Jean-Marc Cloos J’aurais dû amener le plus jeune à l’un des bâtiments, et le plus âgé à l’autre. Pour moi, c'est déjà impossible, d’un point de vue géographique.

Pia Oppel Avec d'autres parents de l'école Welter, il a recueilli des signatures, envoyé des lettres aux responsables politiques et des communiqués à la presse. Devant la commission scolaire de la commune, Jean-Marc Cloos a clairement exprimé sa position. Une fois avec tellement de hurlements que le son du micro du représentant des parents a été coupé lors d'une visio-conférence.

La politique a cédé à la pression. Et ce conflit n'est pas seulement lié à la longueur des chemins d'école.

Chez la famille Cloos à la maison. Antoine montre ce qu'il apprend en ce moment en cours de piano. Il a 12 ans, et il est l'un des élèves de la classe de Raoul Albonetti -- vous vous souvenez, Antoine du Tyrol. Après l'école fondamentale, Antoine aimerait aller au Lycée des Garçons.

Antoine Au Lycée des Garçons, tu finis à quatorze heures. Ensuite, tu as deux heures supplémentaires d’options. Tu peux faire du sport ou suivre un cours de langue supplémentaire, comme le russe, le grec ancien, le japonais, et encore une autre, je crois le chinois, mais je ne suis pas sûr.

Pia Oppel En tant que fan de mangas et d'animés japonais, Antoine souhaite naturellement ...

Antoine ...apprendre le japonais, oui. Parce que je veux pouvoir regarder tous les épisodes plus rapidement et communiquer avec les gens au Japon le jour où j’y irai.

Pia Oppel L'entrée d'Antoine dans le classique n'a pas toujours été aussi évidente. Au cycle 3.2, c'est-à-dire en quatrième année d’école primaire, il a presque dû redoubler. Son enseignant à l'époque l'avertit que ses notes ne suffiront pas forcément pour aller au lycée. Son père intervient aussi.

Antoine Et il m’a dit que redoubler n’est pas sympa ou cool. Il vaut mieux travailler plus sérieusement. Donc, je me suis mis à travailler sérieusement et j’ai tout juste réussi l’année. Et en cinquième année, quand j'ai reçu mon bilan du premier trimestre, mon père n'a pas été de bonne humeur et m'a dit clair et net que j'allais avoir des cours de rattrapage. Et depuis que j’ai ma prof pour les cours de rattrapage, mes notes se sont progressivement améliorées.

Pia Oppel La famille Cloos investit de l’argent pour qu’Antoine et son petit frère se débrouillent mieux en français. Antoine avait six heures de cours de rattrapage par semaine au début, ses parents engagent une fille au pair francophone, et l'été, les enfants vont dans une école de langues à Nice.

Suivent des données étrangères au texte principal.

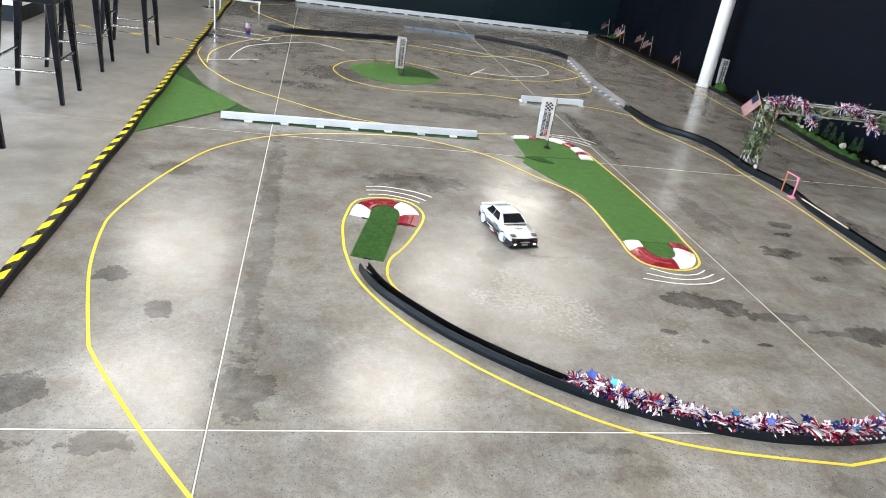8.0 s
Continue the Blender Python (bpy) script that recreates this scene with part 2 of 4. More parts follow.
# The black plastic again, darkened for the shade deep inside the channel.
SHADED_PLASTIC = material("shaded_inner_plastic", (0.0035, 0.004, 0.0048), 0.5, spec=0.12, vary=0.3, scale=6, bump=0.2)
BLACK_RUBBER = material("black_rubber", (0.007, 0.007, 0.008), 0.6, spec=0.25, vary=0.3, scale=10, bump=0.3)
WALL_DARK = material("navy_wall_paint", (0.0030, 0.0048, 0.0100), 0.55, spec=0.12, vary=0.12, scale=1.5, fine=60, where="world", bump=0.1)
WALL_GREEN = material("dark_green_panel", (0.005, 0.0145, 0.0200), 0.3, spec=0.3, vary=0.15, scale=0.8, fine=30, where="world", bump=0.05)
WALL_PLAIN = material("pale_wall_paint", (0.55, 0.55, 0.53), 0.7, vary=0.06, scale=1, where="world")
CEILING = material("ceiling_paint", (0.20, 0.20, 0.20), 0.8, vary=0.06, scale=1, where="world")
WHITE_PAINT = material("white_enamel", (0.78, 0.79, 0.80), 0.35, vary=0.05, scale=3)
ALUMINIUM = material("brushed_aluminium", (0.72, 0.78, 0.86), 0.38, metal=0.15, vary=0.08, scale=3, fine=200, bump=0.1)
STEEL = material("chrome_steel", (0.80, 0.81, 0.83), 0.20, metal=1.0, vary=0.05, scale=20, bump=0, spread=0.03)
WORN_EDGE = material("worn_steel_edge", (0.09, 0.078, 0.072), 0.45, metal=0.7, vary=0.6, scale=25)
STOOL_STEEL = material("dark_raw_steel", (0.0045, 0.0052, 0.0080), 0.34, metal=0.08, spec=0.17, vary=0.45, scale=7, fine=90, spread=0.15)
LEATHER = material("black_leather", (0.0055, 0.0095, 0.0150), 0.30, spec=0.24, vary=0.2, scale=9, fine=260, bump=0.08)
TURF = material("green_turf_backing", (0.066, 0.155, 0.036), 0.9, vary=0.3, scale=12, fine=300, bump=0.6, where="world")
TURF_DARK = material("dark_turf_backing", (0.022, 0.072, 0.014), 0.9, vary=0.3, scale=12, fine=300, bump=0.6, where="world")
BLADES = material("turf_fibre", (0.100, 0.235, 0.055), 0.7, vary=0.35, scale=25, fine=400, bump=0, where="world")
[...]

Pia Oppel Pouvez-vous nous révéler combien cela vous a coûté, en tant que famille, pour y arriver ?

Jean-Marc Cloos Oh, ça a certainement coûté plusieurs milliers d'euros. C'est-à-dire que bien sûr, les enfants dont les parents ne peuvent pas se permettre ce genre de dépenses ont un désavantage.

Pia Oppel Comme beaucoup de parents, Jean-Marc Cloos et sa femme ont pris en compte la future école de leurs enfants à l’achat de leur maison. C’est-à-dire l'école Welter et pas celle de la rue du Commerce.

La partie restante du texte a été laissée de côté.